Возмущала также практика поощрения отличившихся летчиков - двойная, а то и тройная норма "наркомовской" водки. А такие порядки у нас укоренились прочно. Сбил самолет - получай лишнюю чарку. Кое-кто не понимал, что это вознаграждение пагубно для летчика, особенно в обстановке напряженнейших кубанских боев. Отдыхать нам приходилось урывками, а регулярные выпивки ослабляли организм, расшатывали нервную систему. И чего греха таить, именно лишняя чарка была одной из причин гибели некоторых летчиков.
С этими мыслями Туманов, Машенкин и я пришли как-то к парторгу Михаилу Лисицыну. Он замещал Пасынка, убывшего перед отлетом на Кубань в госпиталь с острым приступом аппендицита.
- Надо запретить выдавать летчикам винные "награды", - предложили мы. Каждый из нас готов вообще отказаться от положенных ста граммов.
- Вполне согласен с вами.
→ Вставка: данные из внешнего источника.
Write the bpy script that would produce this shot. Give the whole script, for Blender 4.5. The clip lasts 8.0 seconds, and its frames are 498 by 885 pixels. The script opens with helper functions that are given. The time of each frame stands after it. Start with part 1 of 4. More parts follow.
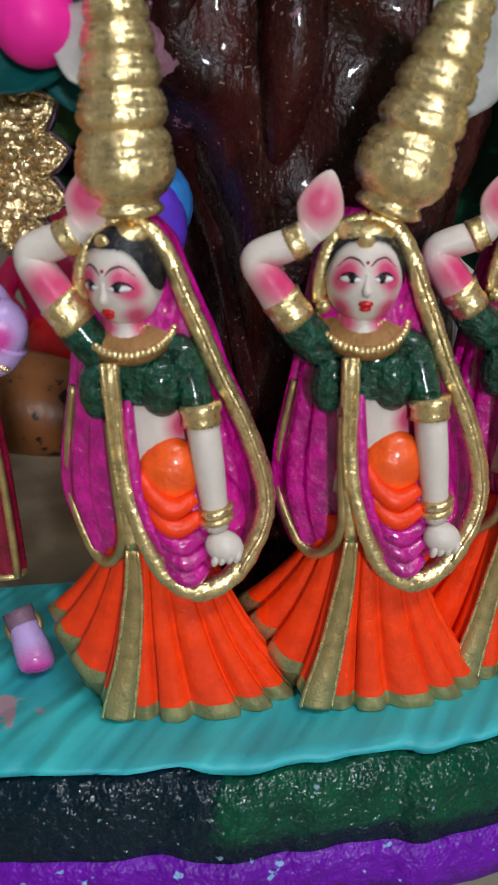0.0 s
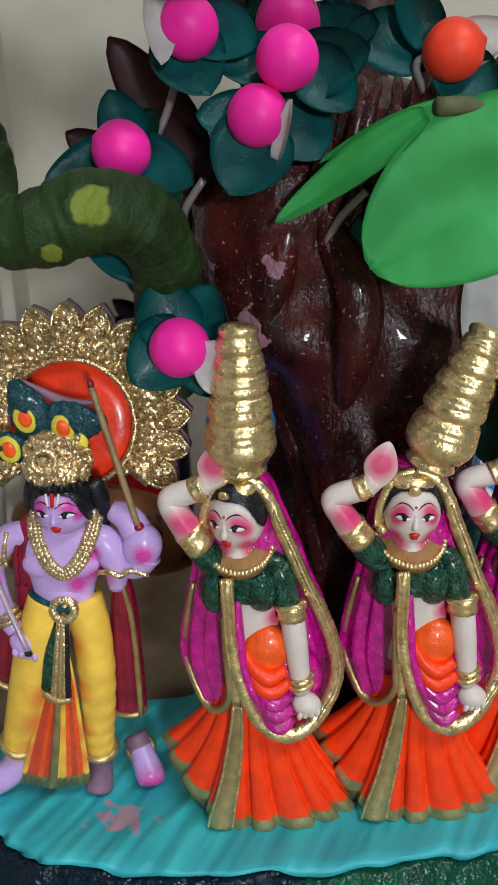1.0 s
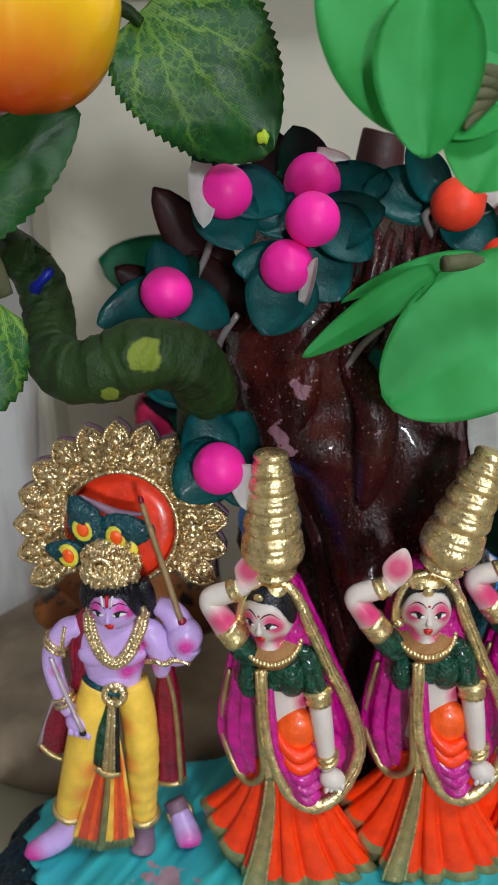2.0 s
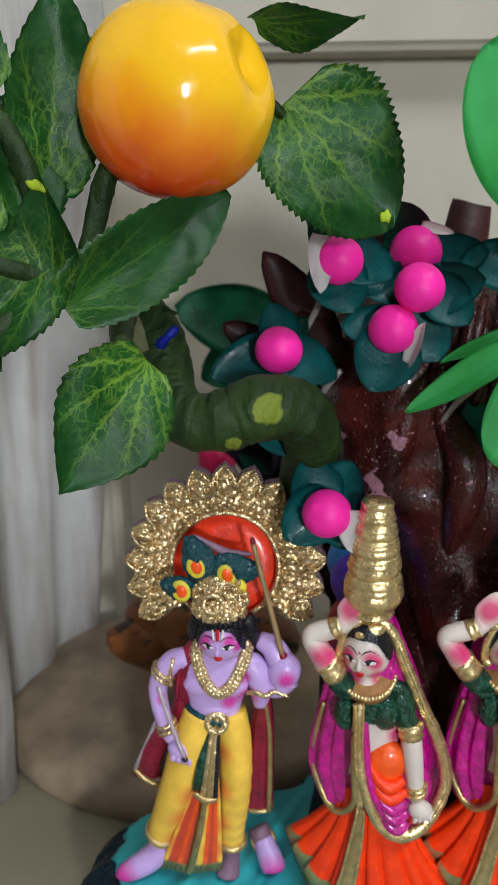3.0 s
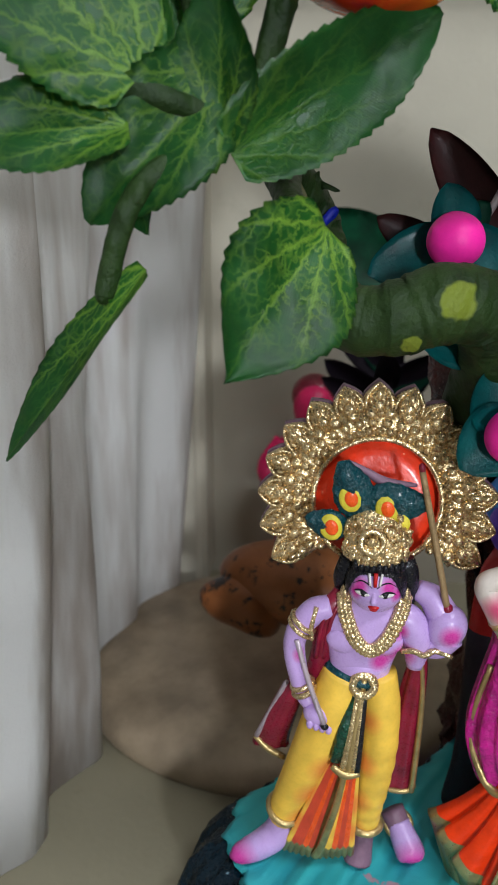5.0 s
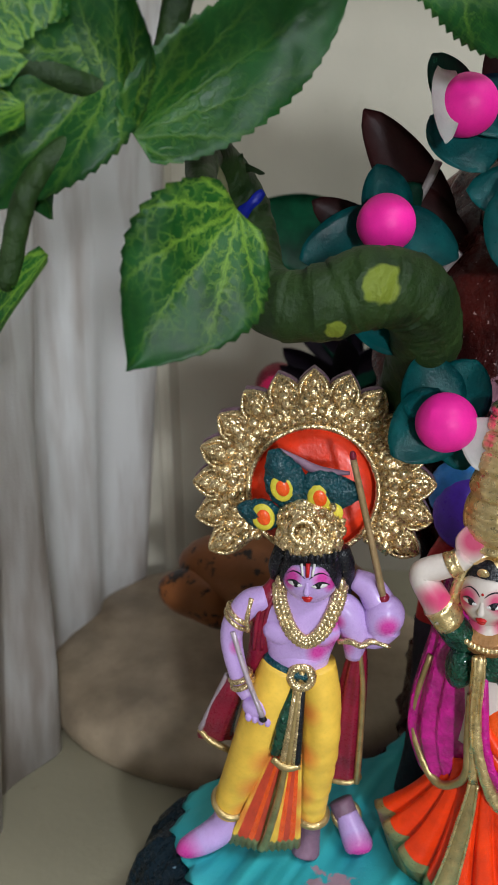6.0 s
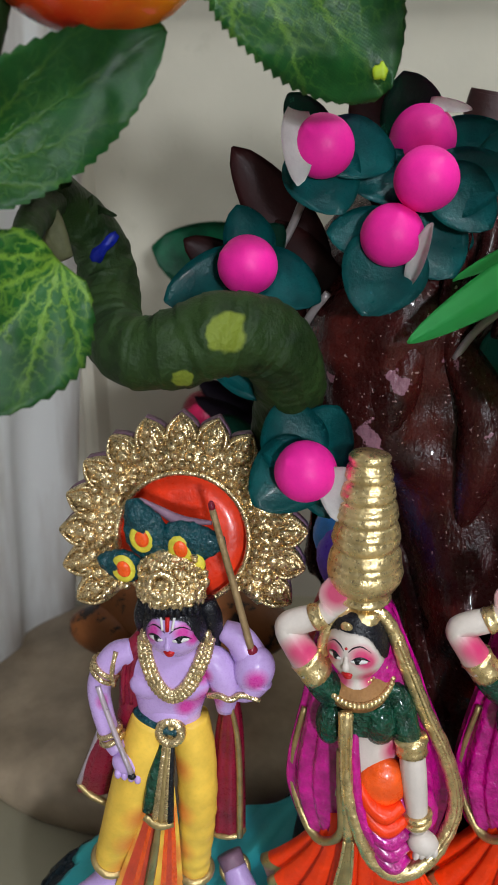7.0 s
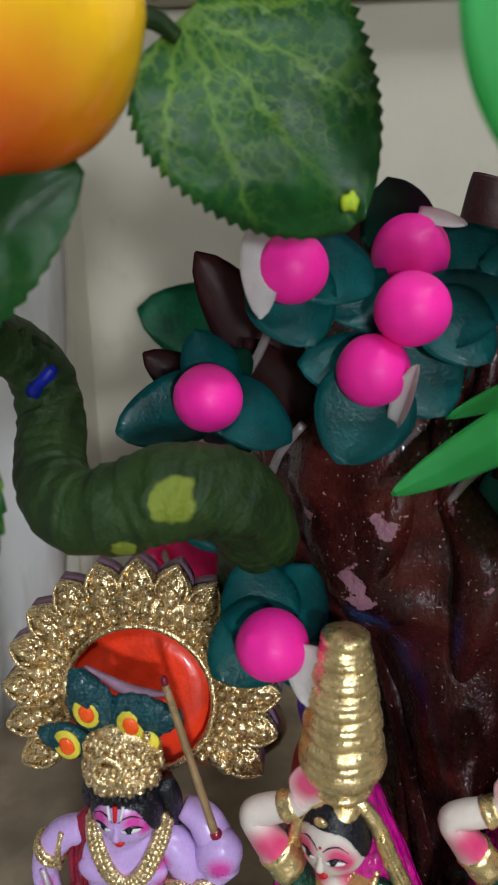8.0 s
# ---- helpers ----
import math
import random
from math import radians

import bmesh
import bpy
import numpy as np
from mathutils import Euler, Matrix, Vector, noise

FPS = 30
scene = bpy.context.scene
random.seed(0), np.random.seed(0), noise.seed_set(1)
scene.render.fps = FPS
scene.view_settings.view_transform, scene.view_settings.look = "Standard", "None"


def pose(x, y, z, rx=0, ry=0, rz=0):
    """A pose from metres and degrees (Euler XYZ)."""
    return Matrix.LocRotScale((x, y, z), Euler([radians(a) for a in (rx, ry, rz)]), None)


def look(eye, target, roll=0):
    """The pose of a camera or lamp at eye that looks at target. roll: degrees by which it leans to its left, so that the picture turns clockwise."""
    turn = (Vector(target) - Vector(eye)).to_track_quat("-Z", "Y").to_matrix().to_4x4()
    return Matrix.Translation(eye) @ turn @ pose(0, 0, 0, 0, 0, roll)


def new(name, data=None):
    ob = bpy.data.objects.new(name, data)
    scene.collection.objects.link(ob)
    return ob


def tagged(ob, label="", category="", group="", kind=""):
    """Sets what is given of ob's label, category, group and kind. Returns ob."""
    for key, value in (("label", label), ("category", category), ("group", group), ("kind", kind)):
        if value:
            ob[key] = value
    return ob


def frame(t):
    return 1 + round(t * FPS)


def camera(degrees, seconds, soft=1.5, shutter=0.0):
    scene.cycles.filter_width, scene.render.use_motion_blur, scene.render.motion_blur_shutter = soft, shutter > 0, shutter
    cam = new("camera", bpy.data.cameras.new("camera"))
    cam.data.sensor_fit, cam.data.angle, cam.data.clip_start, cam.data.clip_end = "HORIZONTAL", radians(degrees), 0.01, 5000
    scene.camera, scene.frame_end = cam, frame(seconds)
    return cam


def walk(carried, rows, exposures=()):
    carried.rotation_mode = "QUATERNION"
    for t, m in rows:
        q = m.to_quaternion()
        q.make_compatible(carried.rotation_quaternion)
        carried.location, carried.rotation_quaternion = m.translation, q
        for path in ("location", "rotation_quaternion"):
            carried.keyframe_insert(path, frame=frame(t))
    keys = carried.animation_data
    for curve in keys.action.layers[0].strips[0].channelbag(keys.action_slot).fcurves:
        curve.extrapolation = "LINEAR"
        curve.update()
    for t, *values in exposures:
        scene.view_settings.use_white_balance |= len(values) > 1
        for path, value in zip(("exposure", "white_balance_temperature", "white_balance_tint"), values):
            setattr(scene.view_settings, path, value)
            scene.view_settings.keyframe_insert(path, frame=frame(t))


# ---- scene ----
cam = camera(35.0, 8.0, soft=1.1)
PATH = [
    (0.0, -0.00000, -0.00000, 0.13133, 68.00, -0.00, 0.00),
    (0.5, -0.00928, -0.01766, 0.16378, 68.57, 0.56, 1.00),
    (1.0, -0.01530, -0.03576, 0.19461, 69.62, 0.71, 1.37),
    (2.5, -0.02848, -0.06051, 0.23623, 71.96, 1.25, 2.53),
    (3.0, -0.04931, -0.06958, 0.23996, 73.11, 0.24, 3.10),
    (3.5, -0.06606, -0.05995, 0.22607, 72.65, -0.58, 3.76),
    (4.0, -0.08720, -0.05017, 0.22408, 72.01, -1.16, 5.21),
    (5.5, -0.08005, -0.03614, 0.20431, 71.70, 0.01, 6.30),
    (6.0, -0.06835, -0.03405, 0.20702, 71.26, 0.38, 5.56),
    (6.5, -0.05391, -0.03194, 0.20983, 72.05, 0.21, 4.66),
    (7.0, -0.03753, -0.02202, 0.21370, 72.05, 0.36, 4.37),
    (7.5, -0.02713, 0.00188, 0.22930, 70.63, 0.85, 4.87),
    (8.0, -0.02634, 0.01576, 0.23993, 71.65, 0.92, 6.01),
]
walk(cam, [(t, pose(x, y, z, rx, ry, rz)) for t, x, y, z, rx, ry, rz in PATH], exposures=[(0.0, -0.13), (1.0, -0.08), (2.5, -0.02), (4.0, 0.04), (7.0, 0.02), (8.0, -0.08)])
cam.data.dof.use_dof = True
cam.data.dof.focus_distance = 0.205
cam.data.dof.aperture_fstop = 31.0

# ---- light ----
world = bpy.data.worlds.new("room_air")
scene.world = world
world.use_nodes = True
world.node_tree.nodes["Background"].inputs[0].default_value = (0.80, 0.86, 1.0, 1)
world.node_tree.nodes["Background"].inputs[1].default_value = 0.05


def area_lamp(name, eye, target, sx, sy, watts, color):
    data = bpy.data.lights.new(name, "AREA")
    data.shape, data.size, data.size_y, data.energy, data.color = "RECTANGLE", sx, sy, watts, color
    ob = new(name, data)
    ob.matrix_world = look(eye, target)
    return ob


area_lamp("tube_light_glow", (0.47, -0.40, 1.16), (-0.02, 0.17, 0.09), 0.8, 0.06, 9.0, (0.87, 0.94, 1.0))
area_lamp("front_right_light", (0.42, -1.56, 0.47), (-0.02, 0.2, 0.12), 0.13, 0.17, 19.0, (0.86, 0.93, 1.0))
scene.view_settings.exposure = 0.0

# ---- materials ----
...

Только как на это посмотрит начальство? неуверенно поддержал нас Лисицын. - Ведь указание выдавать такие наградные дано не дивизией и даже не корпусом...
- Неважно, чье это распоряжение! - перебил его Туманов. - Важно, что оно неправильное, вредное. Пора с этим кончать.
- Хорошо, друзья, завтра я буду в штабе дивизии и посоветуюсь...
"Эх, Миша, Миша, - подумал я, когда мы уходили от него. - Парень ты хороший, но идти против течения почему-то побаиваешься. Жаль, что нет сейчас с нами Пасынка. Он бы обязательно добился отмены этого нелепого распоряжения. Ничего, скоро комиссар вернется".
Рассуждая так, мы, пожалуй, слишком много требовали от Михаила Лисицына. Политработник он был молодой, неопытный, жизнь его, как говорится, еще не обстреляла. А вообще-то он работал весело, с огоньком, в любое дело вкладывал душу.
Перед вечером в полк прилетел генерал Савицкий, усталый, недовольный. Мы, конечно, понимали его состояние. Шутка ли, за какие-то две недели потерять столько летчиков! И каких! Где найти им замену? Как воевать дальше? Видимо, об этом генерал и разговаривал с командиром полка с глазу на глаз в штабной землянке. О том, что разговор был не из приятных, мы догадались по настроению майора Еремина, который провожал командира корпуса.